Quote the lines exactly, starting with the line that contains "Continue the Blender" and ending with the line that contains "label, category, kind=kind)", and leave out all other lines.
──────
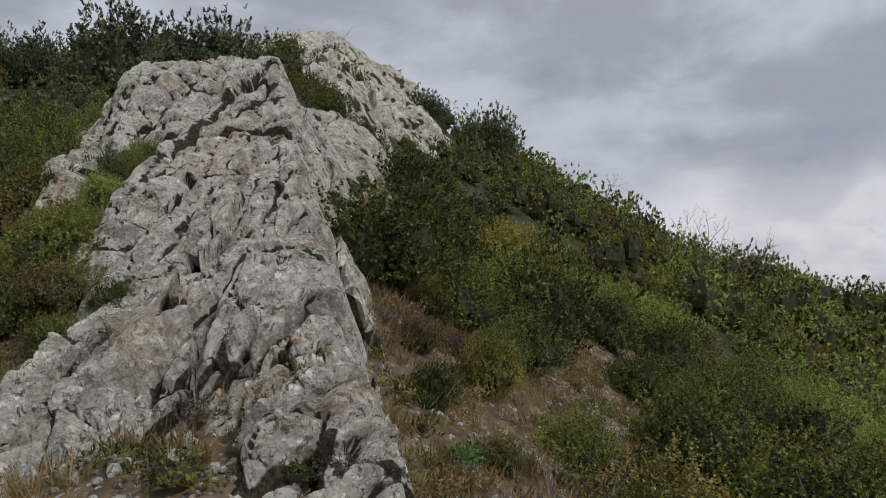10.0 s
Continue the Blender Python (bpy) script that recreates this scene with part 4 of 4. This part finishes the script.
def thicket(name, label, x, y, rng, mat, size, tall, count, leaves, leaf, width, length, heads, up=0.5, kind="stuff", category="scrub"):
    """Many plants in one mesh: a few patterns, turned and sized, set on the land."""
    forms = [shoots(rng, count, 0.66, tall, length, leaves, leaf, width, up, heads=heads, form=blades) for _ in range(6)]
    z = height(x, y)
    leafy, inner = [], []
    for px, py, pz in zip(x, y, z):
        form = forms[rng.integers(6)]
        a, k = rng.uniform(0, 6.28), rng.uniform(*size) * float(stunted(px, py))
        c, s, h = math.cos(a) * k, math.sin(a) * k, k * rng.uniform(0.8, 1.25)
        for (v, f), to in (((form[0], form[1]), leafy), (form[5], inner)):
            to.append((np.stack([v[:, 0] * c - v[:, 1] * s + px, v[:, 0] * s + v[:, 1] * c + py, v[:, 2] * h + pz - 0.1], -1), f))
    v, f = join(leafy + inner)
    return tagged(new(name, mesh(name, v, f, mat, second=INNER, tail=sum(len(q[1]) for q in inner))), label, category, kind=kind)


KINDS = ["scrub", "olive", "fresh", "rust", "oak"]
for r0, r1, gap, size, count, leaves, leaf, heads, mats, seed in ((27, 46, 2.1, (1.2, 3.2), 210, 8, 0.050, 6, FAR, 74), (46, 75, 2.6, (1.6, 3.8), 110, 6, 0.062, 4, AFAR, 73), (75, 115, 3.4, (2.2, 4.2), 50, 6, 0.085, 3, AFAR, 75)):
    x, y, rng = scatter(r0, r1, -42, 142, gap, seed)
    s, d = along(x, y)
    m = ~((d < -50) & (np.hypot(x, y) > 60)) & ~((np.hypot(x, y) > 75) & (d > 45))
    x, y = x[m], y[m]
    kinds = species(x, y, rng)
    for k in range(5):
        m = kinds == k
        if not m.any():
            continue
        thicket("scrub", LABELS[k].replace(" on the slope", " thicket covering the slopes"), x[m], y[m], rng, mats[KINDS[k]], size, 1.0, count, leaves, leaf, leaf * 0.75, 0.05, heads, 0.35)


def tree_form(rng, conifer, leaves, leaf):
    """One far tree, a metre tall: leafy clumps, dark cores standing in for the shade inside them, and a pale bole."""
    wide = rng.uniform(0.19, 0.26) if conifer else rng.uniform(0.36, 0.50)
    clumps = rng.integers(7, 11) if conifer else rng.integers(9, 14)
    cz = np.linspace(0.45 if conifer else 0.16, 0.93 if conifer else 0.84, clumps)
    ca = np.arange(clumps) * 2.4 + rng.uniform(0, 6)
    cr = wide * (1.0 - 0.55 * (cz - 0.45) / 0.5 if conifer else 1.05 - 1.1 * np.abs(cz - 0.42)) * rng.uniform(0.35, 1.0, clumps)
    cc = np.stack([cr * np.cos(ca), cr * np.sin(ca), cz], -1)
    k = leaves // clumps
    own = wide * rng.uniform(0.34, 0.62, (clumps, 1, 1))
    way = unit(rng.normal(size=(clumps, k, 3)) + np.array([0, 0, 0.55]))
    pos = (cc[:, None] + way * np.array([1, 1, 0.55 if conifer else 0.8]) * own * rng.uniform(0.7, 1.0, (clumps, k, 1))).reshape(-1, 3)
    way = way.reshape(-1, 3)
    crown = blades(pos, way, leaf * rng.uniform(0.6, 1.2, clumps * k), leaf * 0.85, rng, way * 0.8 + np.array([0, 0, 0.6]))
    cores = []
    for c, o in zip(cc, own[:, 0, 0]):
        v, f = dome(o * 1.1, o * (0.6 if conifer else 0.9), 0.2, rng)
        cores.append((v + c, f))
    bole = tube(np.array([[0, 0, -0.05], [rng.normal() * 0.03, 0, 0.5], [rng.normal() * 0.03, 0, 0.92]]), [0.014, 0.011, 0.004], 4)
    return crown, join(cores), bole


def woods(x, y, rng, tall, leaves, share, leaf, mat):
    """A far wood of many trees, pines taller than the rest."""
    forms = [(tree_form(rng, True, leaves, leaf), tree_form(rng, False, leaves, leaf)) for _ in range(12)]
    z = height(x, y)
    crowns, insides, boles = [], [], []
    for px, py, pz, want in zip(x, y, z, share(x, y)):
        conifer = rng.uniform() < want
        h = rng.uniform(*tall) * (1.0 if conifer else 0.66)
        form = forms[rng.integers(12)][0 if conifer else 1]
        a, w = rng.uniform(0, 6.28), h * rng.uniform(0.8, 1.25)
        c, s = math.cos(a) * w, math.sin(a) * w
        for (v, f), to in zip(form, (crowns, insides, boles)):
            to.append((np.stack([v[:, 0] * c - v[:, 1] * s + px, v[:, 0] * s + v[:, 1] * c + py, v[:, 2] * h + pz], -1), f))
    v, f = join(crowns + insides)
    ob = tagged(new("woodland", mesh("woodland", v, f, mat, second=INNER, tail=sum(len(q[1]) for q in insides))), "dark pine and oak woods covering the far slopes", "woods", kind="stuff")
    v, f = join(boles)
    part("boles", mesh("boles", v, f, BARK, True), ob, "pale bare tree trunks")


x, y, rng = scatter(60, 300, -44, 12, 4.1, 81)
s, d = along(x, y)
m = (d < -36) & (y < 300) & (y < curve(x, (-600, -300, -110, -10, 30, 120, 400), (150, 190, 212, 262, 275, 300, 330)) + 14)
back = np.hypot(x, y) > 125
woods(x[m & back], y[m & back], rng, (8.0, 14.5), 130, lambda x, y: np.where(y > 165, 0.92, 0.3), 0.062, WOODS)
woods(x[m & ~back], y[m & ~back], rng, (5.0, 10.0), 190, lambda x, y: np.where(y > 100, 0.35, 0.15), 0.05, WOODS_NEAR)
x, y, rng = scatter(70, 150, 112, 142, 5.0, 82)
woods(x, y, rng, (5.0, 8.0), 190, lambda x, y: 0.6 + 0 * x, 0.055, WOODS_NEAR)
x, y, rng = scatter(150, 330, 104, 142, 8.5, 83)
woods(x, y, rng, (7.0, 11.0), 60, lambda x, y: 0.7 + 0 * x, 0.085, WOODS)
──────
Written answer:
Continue the Blender Python (bpy) script that recreates this scene with part 4 of 4. This part finishes the script.
def thicket(name, label, x, y, rng, mat, size, tall, count, leaves, leaf, width, length, heads, up=0.5, kind="stuff", category="scrub"):
    """Many plants in one mesh: a few patterns, turned and sized, set on the land."""
    forms = [shoots(rng, count, 0.66, tall, length, leaves, leaf, width, up, heads=heads, form=blades) for _ in range(6)]
    z = height(x, y)
    leafy, inner = [], []
    for px, py, pz in zip(x, y, z):
        form = forms[rng.integers(6)]
        a, k = rng.uniform(0, 6.28), rng.uniform(*size) * float(stunted(px, py))
        c, s, h = math.cos(a) * k, math.sin(a) * k, k * rng.uniform(0.8, 1.25)
        for (v, f), to in (((form[0], form[1]), leafy), (form[5], inner)):
            to.append((np.stack([v[:, 0] * c - v[:, 1] * s + px, v[:, 0] * s + v[:, 1] * c + py, v[:, 2] * h + pz - 0.1], -1), f))
    v, f = join(leafy + inner)
    return tagged(new(name, mesh(name, v, f, mat, second=INNER, tail=sum(len(q[1]) for q in inner))), label, category, kind=kind)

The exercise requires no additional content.